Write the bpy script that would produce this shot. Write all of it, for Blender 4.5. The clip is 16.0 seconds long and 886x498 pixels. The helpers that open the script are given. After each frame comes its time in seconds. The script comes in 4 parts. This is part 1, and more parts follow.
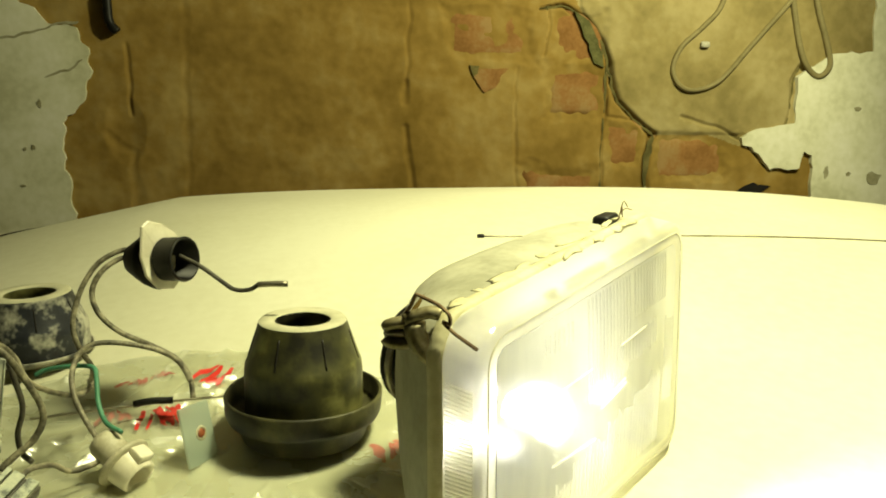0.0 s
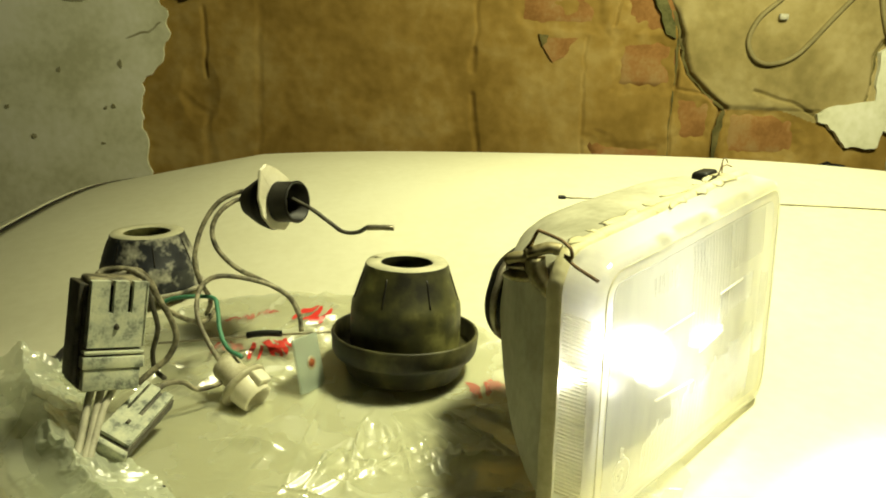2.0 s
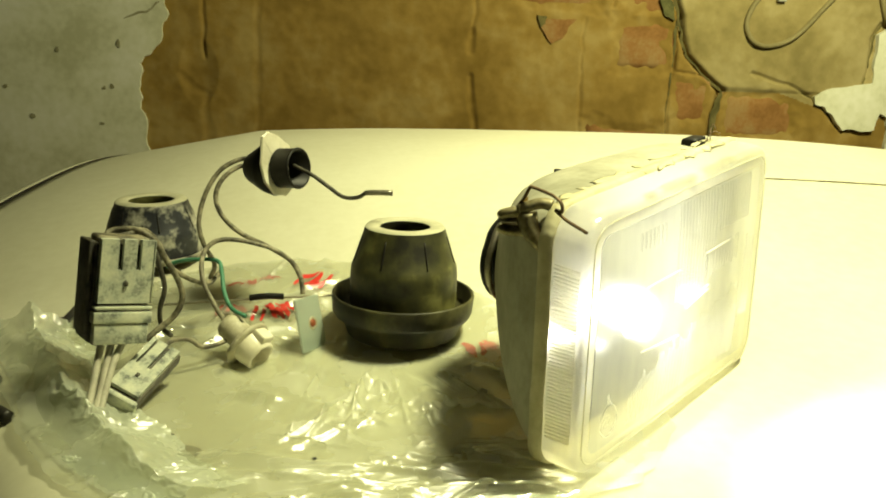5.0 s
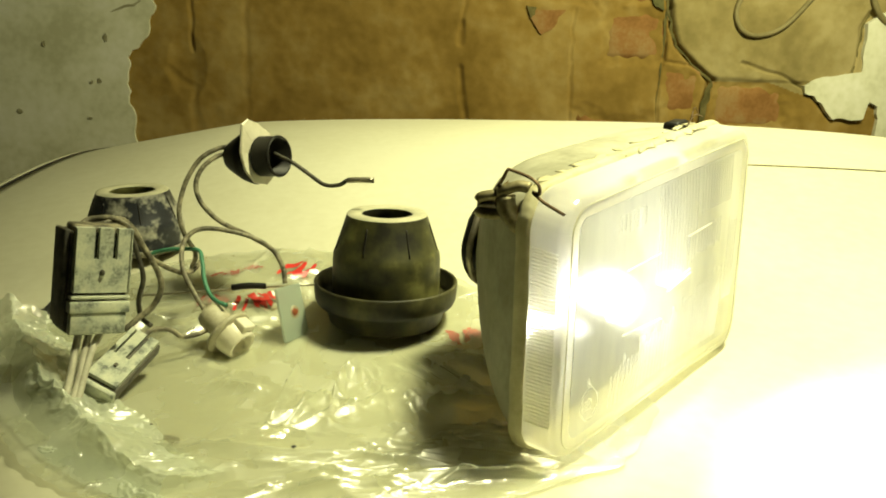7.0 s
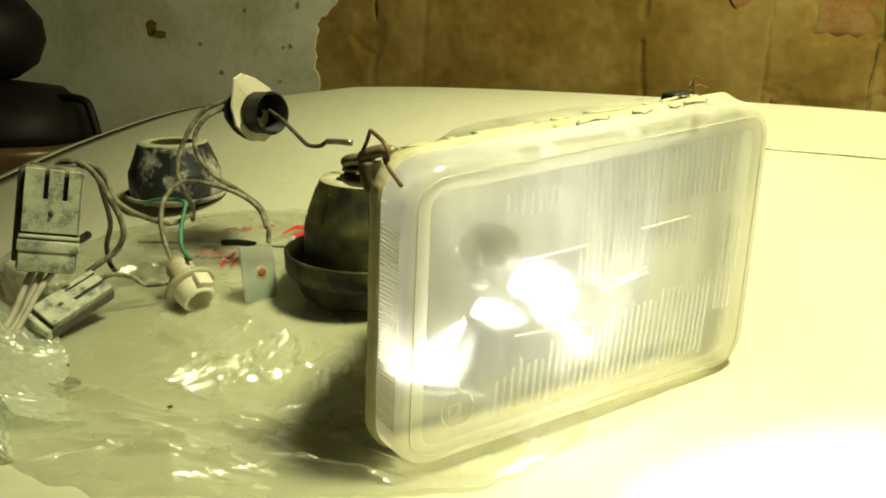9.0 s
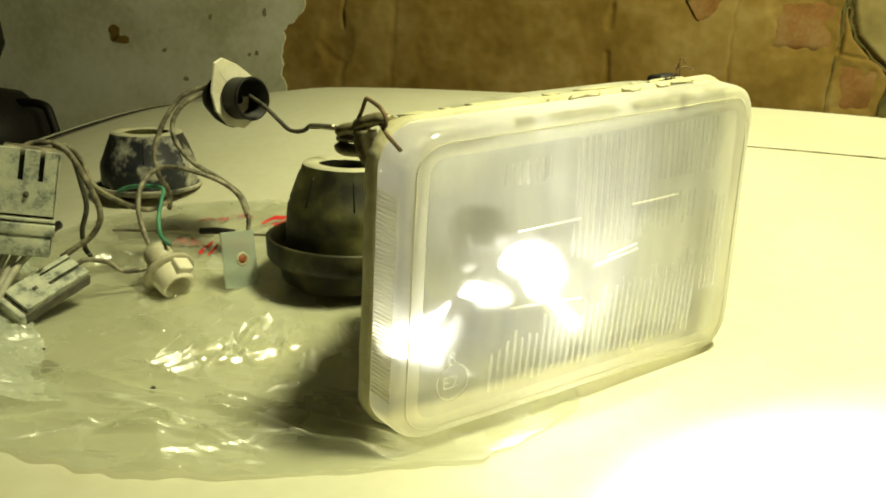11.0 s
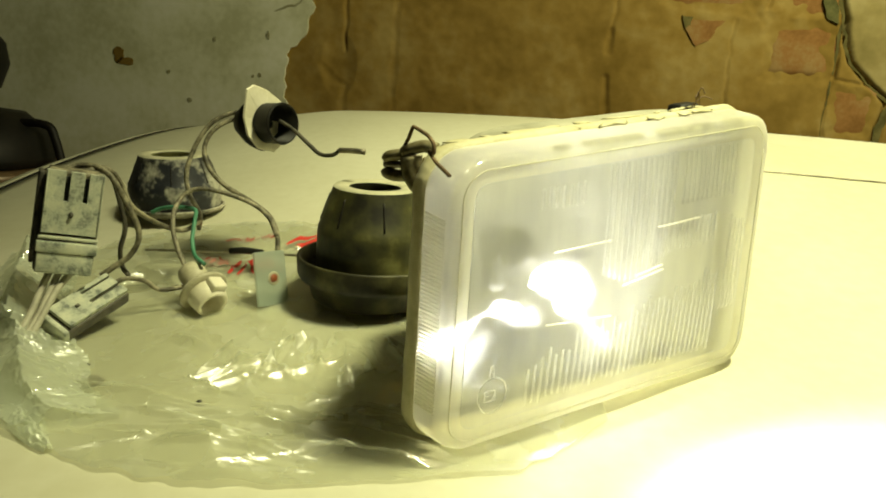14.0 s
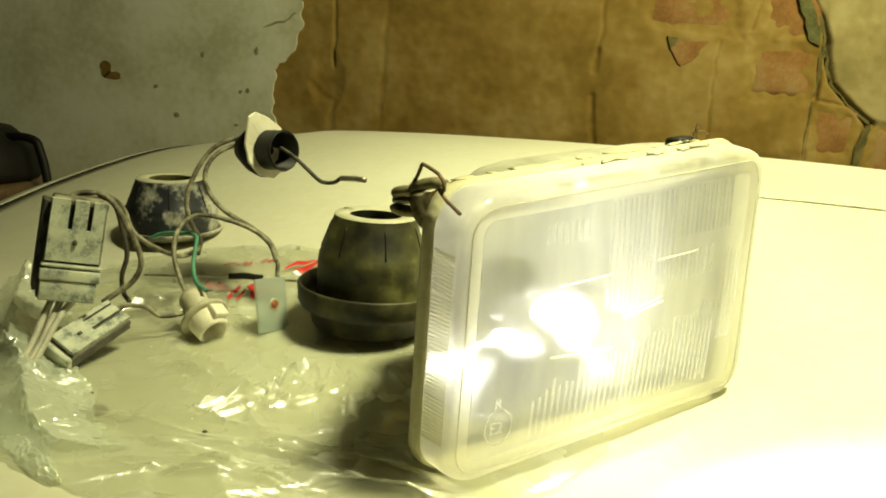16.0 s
▬▬▬
> _Directions_: Keep the pictures out of the copy and return the rest of the data above exactly.

> _Solution to the problem_:
Write the bpy script that would produce this shot. Write all of it, for Blender 4.5. The clip is 16.0 seconds long and 886x498 pixels. The helpers that open the script are given. After each frame comes its time in seconds. The script comes in 4 parts. This is part 1, and more parts follow.
0.0 s
2.0 s
5.0 s
7.0 s
9.0 s
11.0 s
14.0 s
16.0 s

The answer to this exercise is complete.